The estimator will also gather all subcontractor costs, including the price of the labor, materials, and equipment required by additional specialty contractors on the project. Lastly, to ensure all costs are covered in an accurate estimate, indirect costs need to be considered. This can include temporary on-site utilities, land acquisition, design fees, and office support.
Getting to Work: 4 Ways to Improve the Accuracy of a Construction Estimating
As technology continues to guide the latest and greatest in construction, the process of construction estimating has drastically improved due to more innovative tech platforms.
1. Embrace the cloud
One key industry innovation is the cloud-based estimation tool. This allows an estimator to utilize a 2D or even 3D model to predict the needs of a construction project. The cloud-based approach provides more accuracy by uncovering the true engineering needs of a project. This accuracy, in turn, offers the client a fuller picture of the estimation, and gives the estimation team a helpful tool to better present the construction job.
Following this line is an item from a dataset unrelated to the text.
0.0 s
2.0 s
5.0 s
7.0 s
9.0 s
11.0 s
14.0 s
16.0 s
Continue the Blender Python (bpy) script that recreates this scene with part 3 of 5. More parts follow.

Another cloud-based approach involves executing a takeoff within the cloud for an estimation. Integrating the takeoff into the cloud allows for more security and collaboration among team members. It also eliminates the headaches of using license-based tools.
2. Turn to automation
A truly innovative approach to estimation is known as the automated approach to a takeoff. When takeoffs are automated, estimators are freed up from the tedious task of manually counting supplies. They can easily visualize quantities in 3D to understand scope, complexity, and design intent. This tool is key in the preconstruction phase, as it allows a contractor to jumpstart the launch of a new job seamlessly, without getting bogged down by the nuances of an ordinary takeoff.
3. Collaborate early
Teamwork is an essential first step in construction estimating, and this process fails if there’s not a culture of transparency and collaboration between the contractor, client, and estimator. Justin Davis, Executive Vice President of Preconstruction, Estimating, and Business Development at Walker Engineering explains the importance of collaboration during the estimation process this way: “Customers expect and trust [contractors] to fill in all the gaps, make sure that they’ve got their costs covered, and make sure that when we sit in a room, there’s transparency.”
4. Leverage connected data
Lastly, the advent of data connectivity is the cornerstone to improving the accuracy of your construction estimate. When data lives in silos, information can get lost, which increases the likelihood of inaccurate estimating. More importantly, centralized data and information ensures more accuracy and facilitates a seamless transition from one project phase to the next.
It is truly a new era in creating an accurate and reliable construction estimate—contractors and business owners just need to understand the technology and platforms available at their fingertips.
Making the Most of your Construction Estimate
In construction, there’s nothing more important than delivering a quality, outstanding project that exceeds the expectations of your clients. This all begins with the estimate. As the industry continues innovating, there are several resources to make your estimation process more accurate and helpful for your clients. Most importantly, an accurate estimate helps maintain your bottom line, as mistakes can be costly and sour reputations for future projects.